When i was in high school, one of my best friends decided he needed to know what all the fuss about Wagner was about, so he bought the complete Ring cycle and began listening to it. After several weeks of this, he told me one day “People talk about how complex this work is, but really, it’s just smarmy.” i continue to think that’s about as good a summation of Wagner’s output as any more detailed account i’ve encountered.
All my students know that i find Wagner the man and his music distasteful. Hate implies more energy than i actually put toward him…i’m more likely to roll my eyes and shake my head when someone starts to wax enthusiastic about Wagner. i nod politely when someone starts to describe their ecstatic experience of some Wagner opera…like listening to someone describe their LSD trip, i’m sure it must have been wonderful for them, but it’s nothing i can possibly share.
When i was first getting into so-called Classical music, i gravitated to the extremes: i loved Medieval music and contemporary music. Gradually, i learned to like Renaissance and Baroque music (as i’ve said elsewhere, Bach took me awhile to warm up to). i also fell in love with Mahler, as a kind of pre-contemporary composer. But for a long time, the 18th and 19th century left me cold. Wagner, who spans much of the 19th century, was right in the middle of the music i didn’t care for at all.
On the other hand, i was interested in the concept of the arts being merged with each other. Scriabin’s use of the “color organ” for example, or works like Schoenberg’s Erwartung or Die Glückliche Hand. The more i read, the more it became clear that Wagner had been an important influence on many composers and artists i admired, and i wondered if i needed to shake off my initial aversion and give him a second chance. So i got a book of his essays, a group of pieces he wrote during his exile in Switzerland and sometimes called the Zurich Essays as a result. These included an essay called “Music of the Future,” which i found rather intriguing, if rather monomaniacal. i read about his concept of the Gesamtkunstwerk, which was indeed the idea i was most interested in, and it was worthwhile to track this notion to its source.
However, also among these essays was something called “The Jewish Problem in Music,” where Wagner laid out the notion that the Jews, as rootless “metropolitans” with no real culture of their own (just lots of money and power) had systematically “weakened” and “ennervated” the strength of German music. Huh? The work was so blatantly an Anti-semitic screed, badly argued and with examples that were clearly being skewed to an oblique angle to make the points involved, that the entire thing struck me as laughable. Particularly up for abuse were the composer Meyerbeer (who had been, at one time, Wagner’s “mentor” and entry into the world of grand opera - talk about biting the hand that feeds you) and Felix Mendelssohn, a composer i was actually rather fond of, and whose music struck me as being better-crafted and much less heavy-handed than Wagner’s. The more i read, the more i discovered that this ugly little essay had been hugely influential in the 19th century. it had certainly been read by a young Adolf Hitler, who worshipped Wagner. Moreover, it seemed that Wagner’s operas, in light of this essay, could be read as Anti-semitic, in terms of characters and plots (especially parts of the Ring and Parsifal). So Wagner the self-centered egotist turned into Wagner the flaming jerk in my perception of him. i can’t say that perception has changed much over time.
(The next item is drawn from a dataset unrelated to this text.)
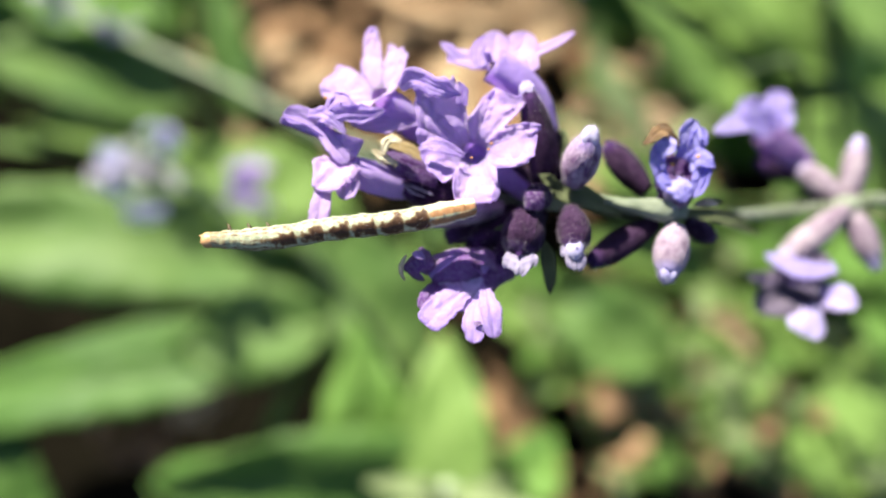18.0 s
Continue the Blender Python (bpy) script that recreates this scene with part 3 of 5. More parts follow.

Oh, i’ve given him a number of chances. i’ve sat through several iterations of the Ring, trying to find the “genius” in it, and all i manage to find is the smarm and the out-of-control egotism. i’ll grant him some pretty good tunes in Die Meistersinger, but not 5 hours worth of them. (“Brevity is the soul of wit,” and Wagner’s comic opera is 5 hours long?) Parsifal may contain some very beautiful music, but the plot is hideously misogynistic and Anti-semitic, and again, there’s 5 hours of it. At the moment, about the only Wagner that doesn’t send me racing to turn off the radio is the so-called Forest Murmurs from Siegfried, and the Siegfried idyll. Those are both kind of lovely, and relatively brief. i’m good with those. The rest of it can be shovelled into the dustbin of history as quickly as possible. The music of the future is really the music of the unpleasant past, and ought to be erased from our collective ears as soon as possible.